On a related note, I read an article yesterday in the Wall Street Journal about stores (namely Target and Best Buy) trying to pressure suppliers into helping them combat the "showrooming" phenomenon. Evidently they're tired of people using their stores as a glorified showroom for items they later buy from Amazon for less. They want manufacturers to start producing model numbers and SKUs unique to their store to make it harder for people to do apples-to-apples comparisons with online retailers. Both this and the taxation efforts strike me as ultimately doomed to failure. This is the evolution of commerce, and the only thing that will be accomplished by these efforts is an artificially stonewalling, and only for a time.

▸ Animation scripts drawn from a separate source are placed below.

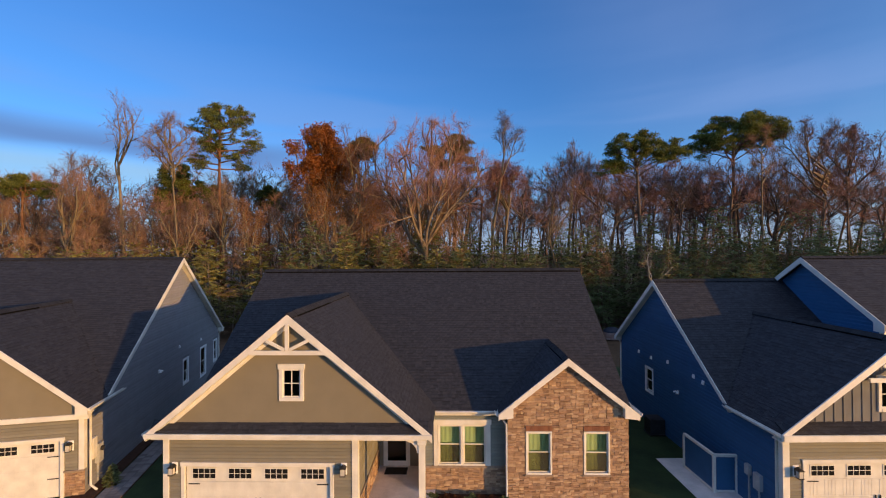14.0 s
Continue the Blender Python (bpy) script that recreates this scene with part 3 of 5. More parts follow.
def build_main_house():
    length = math.hypot(RUN, RS * RUN)
    shingled(house, (XL, RY - RUN, EAVE), (1, 0, 0), (0, 1, RS), XR - XL, length, "front_roof", keep_main, (8.2, 11.2, 2.5, 5.35), seed=11, tabs=(0.08, 0.21))
    shingled(house, (XR, RY + RUN, EAVE), (-1, 0, 0), (0, -1, RS), XR - XL, length, "rear_roof", lambda a, b: b > length - 0.6, seed=12)
    vented_ridge(house, (XL, RY, RZ), (XR, RY, RZ), RS, 0.12, 0.12)
    gable_roof(house, GX, GH, GZ, GS, -9.3, -1.3, main_roof_height, 21, "garage_roof", -6.9, (0.08, 0.21))
    gable_roof(house, SX, SH, SZ, SS, -7.38, -3.7, main_roof_height, 31, "stone_gable_roof", -6.85, (0.08, 0.21))
    vented_ridge(house, (GX, -9.3, GZ), (GX, RY - (RZ - GZ) / RS, GZ), GS, 0.5, 3.4)
    vented_ridge(house, (SX, -7.38, SZ), (SX, RY - (RZ - SZ) / RS, SZ), SS, 0.3, 1.1)
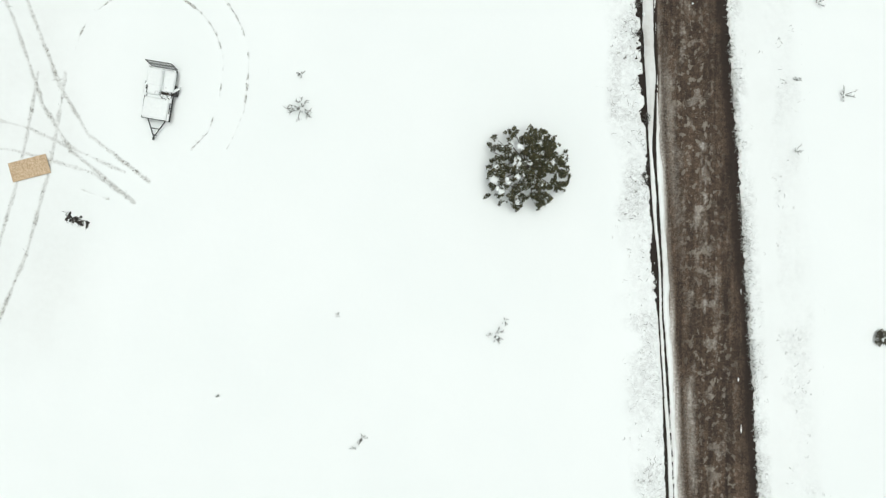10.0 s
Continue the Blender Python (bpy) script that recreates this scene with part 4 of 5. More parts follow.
# ---------------------------------------------------------------- utility trailer with a half-buried load
def build_trailer():
    rnd = random.Random(12)
    t = thing("utility_trailer", pose(-16.22, 14.12, 0.05, 0, 0, -9), "dark steel utility trailer with snow-buried load and raised ramp", "trailer")
    for s in (-1, 1):
        boxed("side_rail", (s * 0.93 - 0.03, -1.65, 0.42), (s * 0.93 + 0.03, 1.65, 0.52), STEEL, t, "", 0.006)
        boxed("top_rail", (s * 0.93 - 0.025, -1.65, 0.82), (s * 0.93 + 0.025, 1.65, 0.87), STEEL, t, "", 0.006)
        for y in (-1.62, -0.8, 0.0, 0.8, 1.62):
            boxed("upright", (s * 0.93 - 0.02, y - 0.02, 0.52), (s * 0.93 + 0.02, y + 0.02, 0.83), STEEL, t)
        wheel = Geo()
        wheel.tube((s * 0.98, 0.35, 0.28), (s * 1.13, 0.35, 0.28), 0.30, 0.30, 18)
        wh = part("wheel", wheel, RUBBER, t, "black rubber tyre")
        hub = Geo()
        hub.tube((s * 1.06, 0.35, 0.28), (s * 1.14, 0.35, 0.28), 0.15, 0.13, 12)
        part("hub", hub, GALV, wh, "dull steel hub")
        g = Geo()
        g.box((s * 1.05 - 0.09, 0.0, 0.60), (s * 1.05 + 0.09, 0.70, 0.64), 0.015)
        part("mudguard", g, STEEL, t)
        g = Geo()
        g.lump((s * 1.05, 0.35, 0.63), 0.12, 0.42, 0.07, rnd)
        part("mudguard_snow", g, LUMP_SNOW, t, "ridge of snow", True)
        g = Geo()
        g.tube((s * 0.62, -1.65, 0.45), (0.0, -2.75, 0.45), 0.04, 0.04, 6)
        part("drawbar", g, STEEL, t)
    g = Geo()
    g.tube((-0.30, -2.2, 0.45), (0.30, -2.2, 0.45), 0.03, 0.03, 6)
    part("cross_brace", g, STEEL, t)
    g = Geo()
    g.tube((0, -2.6, 0.05), (0, -2.6, 0.75), 0.035, 0.03, 8)
    part("jack", g, STEEL, t, "dark jockey stand")
    boxed("coupler", (-0.06, -2.95, 0.42), (0.06, -2.7, 0.54), STEEL, t, "", 0.012)
    boxed("front_rail", (-0.93, -1.68, 0.82), (0.93, -1.63, 0.87), STEEL, t)
    for k in range(7):
        boxed("deck_plank", (-0.90 + k * 0.258, -1.63, 0.44), (-0.90 + k * 0.258 + 0.245, 1.63, 0.475), DARK_WOOD, t)
    # raised ramp of open mesh at the back
    ramp_part = Geo()
    for x in (-0.92, 0.92):
        ramp_part.tube((x, 1.72, 0.45), (x, 1.86, 1.70), 0.03, 0.03, 6)
    for z in (0.47, 1.08, 1.69):
        ramp_part.tube((-0.92, 1.72 + (z - 0.45) * 0.112, z), (0.92, 1.72 + (z - 0.45) * 0.112, z), 0.03, 0.03, 6)
    gate = part("ramp_gate", ramp_part, STEEL, t, "raised dark mesh ramp")
    for k in range(9):
        g = Geo()
        x = -0.82 + k * 0.205
        g.tube((x, 1.72, 0.46), (x, 1.86, 1.68), 0.022, 0.022, 4)
        part("bar", g, GALV, gate)
    mesh_sheet = Geo()
    for k in range(8):
        z = 0.58 + k * 0.14
        mesh_sheet.tube((-0.9, 1.70 + (z - 0.45) * 0.112, z), (0.9, 1.70 + (z - 0.45) * 0.112, z), 0.009, 0.009, 3)
    part("mesh_infill", mesh_sheet, GALV, gate, "dull expanded metal mesh")
    # snow over the load, in separate cushions that spill over the rails
    for lo, hi in (((-0.95, -1.66, 0.46), (0.80, -0.30, 0.95)), ((-0.97, 0.42, 0.46), (0.10, 1.58, 0.98)), ((-0.86, -0.10, 0.46), (0.06, 0.60, 0.94)), ((0.26, 0.16, 0.46), (0.99, 1.50, 0.95))):
        g = Geo()
        g.box(lo, hi, 0.14)
        for i, (x, y, z) in enumerate(g.v):
            g.v[i] = (x + rnd.uniform(-0.03, 0.03), y + rnd.uniform(-0.03, 0.03), z)
        part("load_snow", g, LUMP_SNOW, t, "cushion of snow over the load", True)
    for y0, y1 in ((-1.62, 0.02), (0.18, 1.6)):
        boxed("deck_snow", (-0.89, y0, 0.48), (0.89, y1, 0.60), LUMP_SNOW, t, "snow lying on the deck", 0.03)
    for x, y0, y1 in ((-0.93, -0.22, 0.18), (0.93, -1.66, -1.2), (0.93, -0.5, -0.2), (0.93, 0.98, 1.6), (-0.93, 0.9, 1.6)):
        boxed("rail_snow", (x - 0.07, y0, 0.87), (x + 0.07, y1, 0.94), LUMP_SNOW, t, "snow lying on the rail", 0.025)
    for k in range(18):
        g = Geo()
        a = rnd.uniform(-2.4, 2.4)
        x, y = rnd.uniform(0.0, 0.85), -0.1 + rnd.uniform(-0.2, 0.28)
        g.tube((x, y, 0.55), (x + 0.26 * math.sin(a), y + 0.26 * math.cos(a), 0.98), 0.022, 0.012, 5)
        part("stick", g, STEEL, t, "dark stick of the load")
    t.scale = (0.87, 0.97, 0.74)
    return t


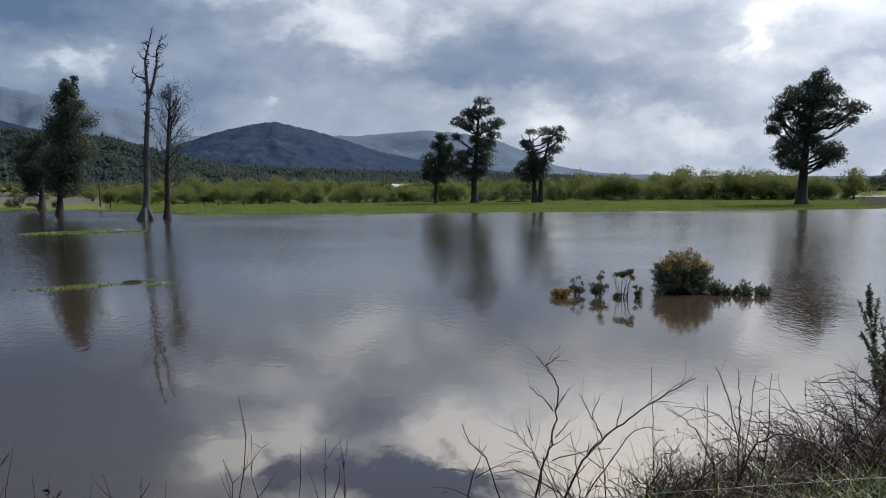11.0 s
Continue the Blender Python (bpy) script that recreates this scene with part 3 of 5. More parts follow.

I'm getting way more wordy than I meant to, so ultimately I think both of these things -- the attempted revenue capture and the actions of competitors -- amount to just so much p***ing into the wind. The dynamic of commerce is evolving, as ever. To me the whole "it's not fair that we have to charge sales tax and they don't" argument should just as likely lead to a conclusion of "let's eliminate it for everyone then". It shows just how unbalanced the equilibrium is that no one gives that option serious consideration, no the conclusion must be "what sort of mountains must we move so that government continues to get its precious revenue?" You can see other examples of this when government slaps a high sin tax on things that it ostensibly wants to eliminate, like tobacco and gambling. When those sins decline, they start scrambling and fretting about the loss of tax revenue.
One thing is for sure, artificial barriers to free commerce are doomed to fail over time.